Their piece explains that his mother was the first to leave Brazil for England, to work. Her son had been playing for Brazilian sides such as Água Santa and Red Bull Bragantino, by whom he was released when injured in 2018. That’s when he decided to move to the UK as well.

So the youngster had been living in London to improve his English, while keeping his physical shape and training at a smaller club. There he had several tests, which didn’t succeed due to the ‘lack of adaptation, especially physical, or attempted contractual coups, and even prejudice’.

“It was difficult. That’s why I even get emotional,” says Fernandinho’s mother Daniele Macedo.

“I believe a lot of people have no idea. It’s difficult to adapt to the country, especially for a 17-year-old boy in search of his dream. He often thought about stopping: ‘I can’t take it anymore’.

“However, I’ve always believed everything we’ve heard, that we’ve lived since he started at 5, 6 years old, about his talent.
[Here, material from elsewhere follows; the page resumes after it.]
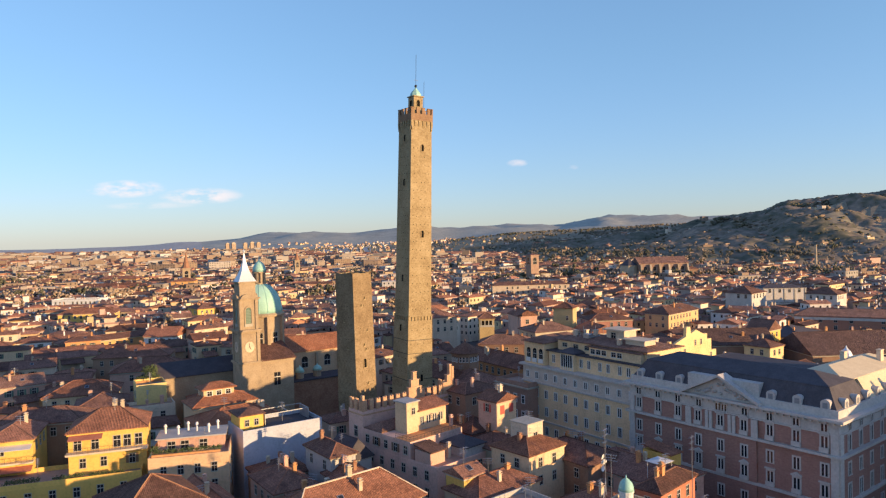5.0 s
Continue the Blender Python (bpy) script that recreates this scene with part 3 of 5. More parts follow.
def short_tower():
    m = Matrix.Translation((-13.9, -21.5, 0)) @ Matrix.Rotation(radians(-0.75), 4, "Y") @ Matrix.Rotation(radians(51), 4, "Z")
    t = thing("leaning_tower", m, "short leaning medieval brick tower cut off flat", "tower")
    half = lambda z: 3.45 - 0.42 * z / 48
    part("shaft", Shape().lathe([(half(z) * math.sqrt(2), z) for z in (3.5, 14, 25, 37, 47.2)], 4, turn=math.pi / 4), LEANING_BRICK, t)
    part("base", Shape().box(-3.55, 3.55, -3.55, 3.55, -0.3, 3.5), PALE_STONE, t, "pale selenite stone base")
    s = Shape()
    e = half(47.2)
    for f in range(4):
        x = -e
        while x < e - 0.3:
            w = random.uniform(0.5, 1.1)
            b = Shape().box(x, min(e - 0.002, x + w), -e, -e + 0.6, 47.2, 47.75 + random.uniform(-0.18, 0.2)).moved(Matrix.Rotation(radians(90 * f), 4, "Z"))
            s.add(b.v, b.f)
            x += w + 0.003
    part("broken_rim", s, LEANING_BRICK, t)
    s = Shape()
    for f in range(4):
        b = Shape().rod((-e + 0.1, -e + 0.15, 48.6), (e - 0.1, -e + 0.15, 48.6), 0.03)
        for k in range(5):
            b.rod((-e + 0.1 + k * (2 * e - 0.2) / 4, -e + 0.15, 47.6), (-e + 0.1 + k * (2 * e - 0.2) / 4, -e + 0.15, 48.6), 0.03)
        b.moved(Matrix.Rotation(radians(90 * f), 4, "Z"))
        s.add(b.v, b.f)
    part("railing", s, DARK_METAL, t)
    part("slit_window", slit_mesh(0.8, 1.7), None, t, m=pose(-0.15, -half(25.6) - 0.03, 24.9))
    for u, z, side in ((0.5, 41.3, 0), (-0.7, 39.6, 0), (0.9, 33.5, 0), (-0.2, 30.1, 0), (0.3, 28.9, 0), (0.6, 20.7, 0), (-0.3, 36.0, -90), (0.7, 29.5, -90)):
        part("slit_window", slit_mesh(0.22, 0.5), None, t, m=Matrix.Rotation(radians(side), 4, "Z") @ pose(u, -half(z) - 0.02, z))
    tower_holes(t, half, 8, 45, 15, 5, 0.07)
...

As I always say, ‘It was never luck. It’s God’. Besides the work.”

So in the summer, a Sheffield United scout watched Fernandinho featuring in an amateur tournament and gave him a chance with the Blades. Globo Esporte points out that since he was already a resident and his mother works in the country, there were no legal issues stopping him from signing.

“It’s like I say: ‘It’s God first, and his dedication’. A path full of improbabilities, at times I also questioned myself,” says his mother.